Basic Usage

This section describes how to customize a VE function.

Constructing Custom VE Library

There are two ways to construct a custom VE library:

A. Compiling and Loading From Source Code

  1. Define source code as a Python string.

    >>> c_src=r'''
    ...     int ve_add(double *px, double *py, double *pz, int n) {
    ...         #pragma omp parallel for
    ...         for (int i = 0; i  < n; i++) pz[i] = px[i] + py[i];
    ...         return 0;
    ...     }
    ... '''
    

    Note

    When using the tripple quotes """ or ''', always prepend them by r such that the content is interpreted as raw string. Otherwise the escaped characters will be interpreted and spoil the source code.

  2. Compile and Load from the Python string.

    >>> ve_lib = nlcpy.jit.CustomVELibrary(code=c_src)
    

B. Loading From Pre-built Binary

>>> ve_lib = nlcpy.jit.CustomVELibrary(path='/path/to/existing/library.so')

If you need complicated build rules, we recommend using case B.

Getting a Symbol of a Function

You need to call CustomVELibrary.get_function() to get a symbol of a function on VE.

>>> from nlcpy import ve_types
>>> ve_add = ve_lib.get_function(
...     've_add',
...     args_type=(ve_types.uint64, ve_types.uint64, ve_types.uint64, ve_types.int32),
...     ret_type=ve_types.int32
... )

ve_add is the instance of CustomVEKernel class.

The tuple of character string element or the tuple of constant element of the nlcpy.ve_types can be passed into the argument args_type. Also, the character string or the constant of the nlcpy.ve_types can be passed into the argument ret_type.

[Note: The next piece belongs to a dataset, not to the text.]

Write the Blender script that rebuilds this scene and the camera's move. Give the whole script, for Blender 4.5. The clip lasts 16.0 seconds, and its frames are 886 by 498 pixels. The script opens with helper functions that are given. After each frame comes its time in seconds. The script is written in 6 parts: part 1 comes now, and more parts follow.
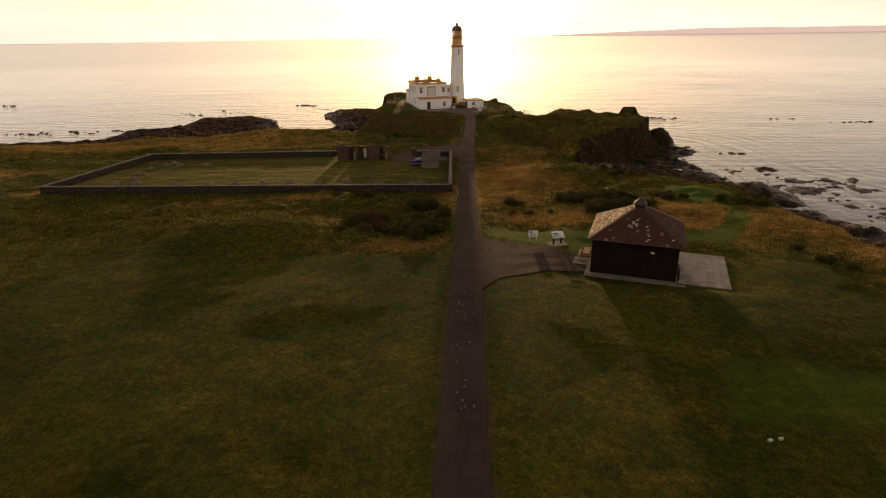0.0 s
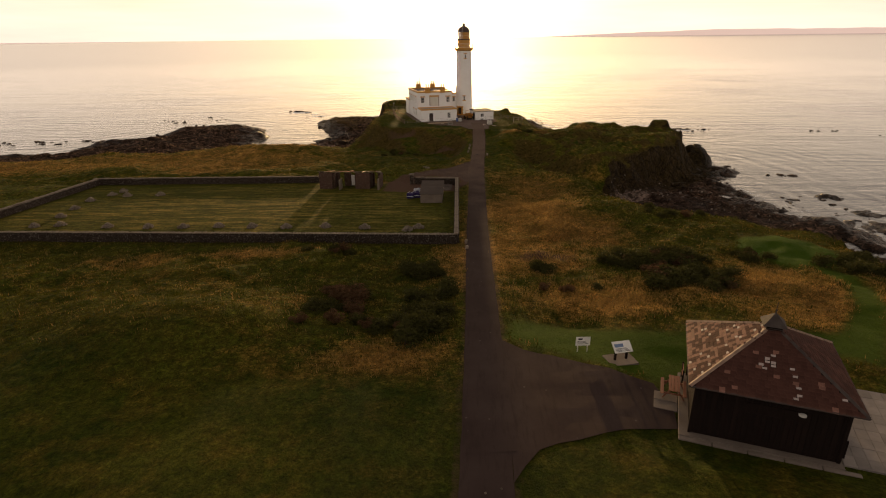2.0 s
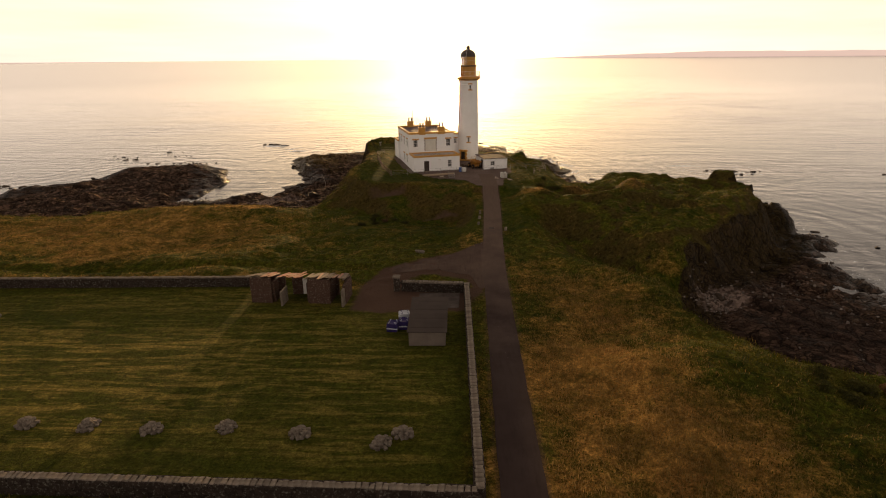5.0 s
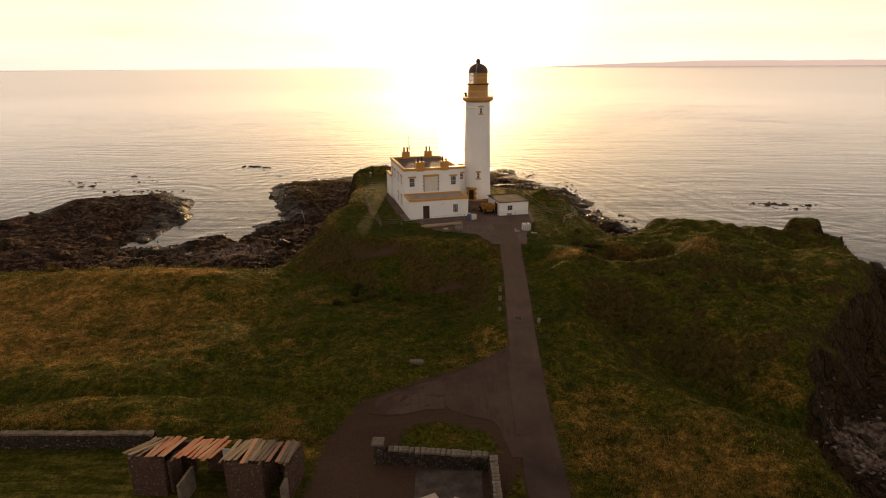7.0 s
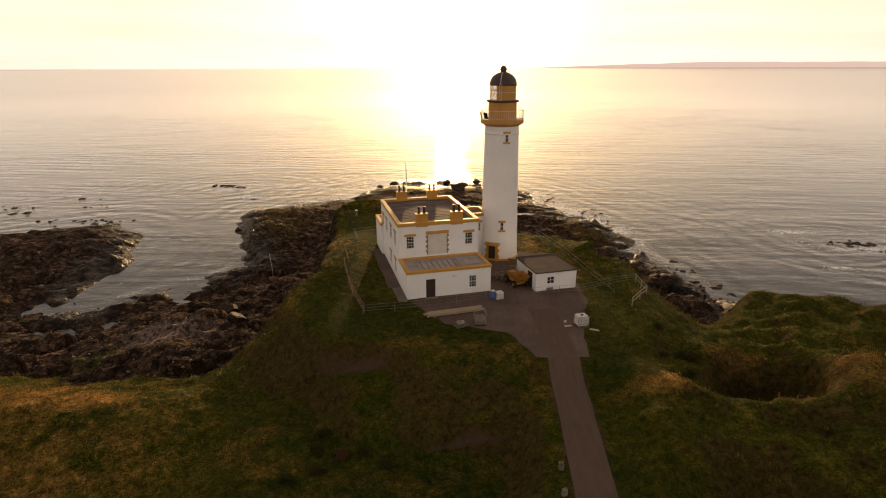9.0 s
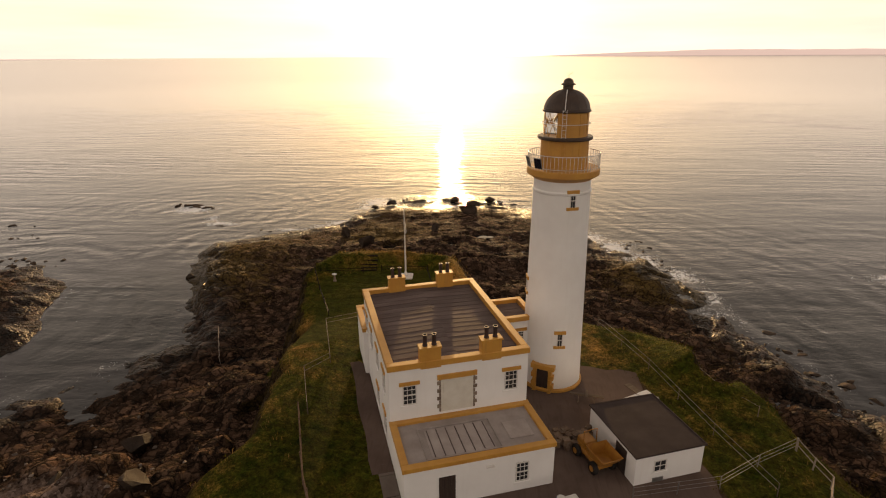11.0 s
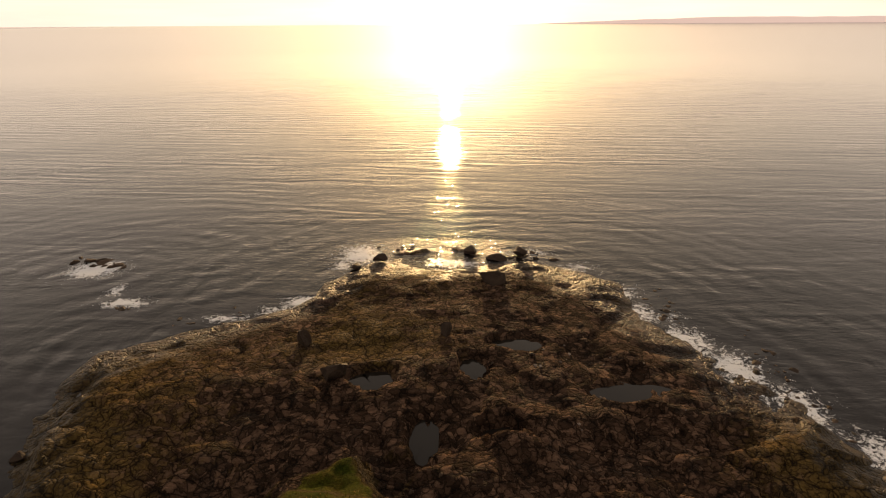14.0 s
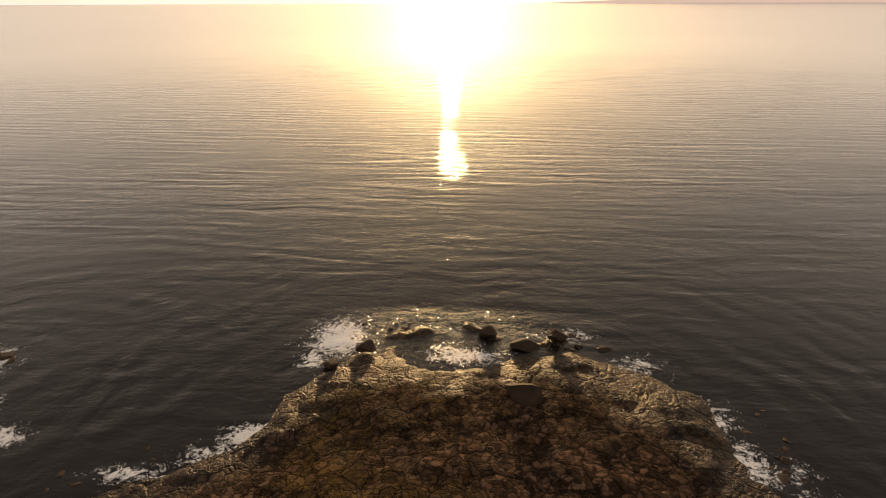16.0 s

The supported data-types and its corresponding notations are as follows:

data-type description

character strings

constants of nlcpy.ve_types

void

‘void’

nlcpy.ve_types.void

8-bit character

‘char’

nlcpy.ve_types.char

32-bit signed integer

‘int32_t’

nlcpy.ve_types.int32

64-bit signed integer

‘int64_t’

nlcpy.ve_types.int64

32-bit unsigned integer

‘uint32_t’

nlcpy.ve_types.uint32

64-bit unsigned integer

‘uint64_t’

nlcpy.ve_types.uint64

32-bit floating-point real

‘float’

nlcpy.ve_types.float32

64-bit floating-point real

‘double’

nlcpy.ve_types.float64

void pointer

‘void *’

nlcpy.ve_types.void_p

Note

For the complex data-type, it is necessary to transfer data as nlcpy.ndarray or nlcpy.veo.OnStack. Please refer to the Advanced Topics.

Execution

Here, you can execute the VE function.

>>> x = nlcpy.arange(10., dtype='f8')
>>> y = nlcpy.arange(10., dtype='f8')
>>> z = nlcpy.empty(10, dtype='f8')
>>> ret = ve_add(x.ve_adr, y.ve_adr, z.ve_adr, z.size, sync=True)
>>> z
array([ 0.,  2.,  4.,  6.,  8., 10., 12., 14., 16., 18.])
>>> ret
0

Just only pass the attribute ndarray.ve_adr into arguments, the VE function can get the pointer of the array.

Note

If you pass the argument sync=False, the return value will be None.

Note

You can invoke the VE function without recompiling by calling CustomVEKernel.__call__() repeatedly.

Finalization (Optional)

If needed, you can unload the shared library.

>>> nlcpy.jit.unload_library(ve_lib)

Restriction

Please avoid unloading the shared library linked with FTRACE. Otherwise, SIGSEGV may occur.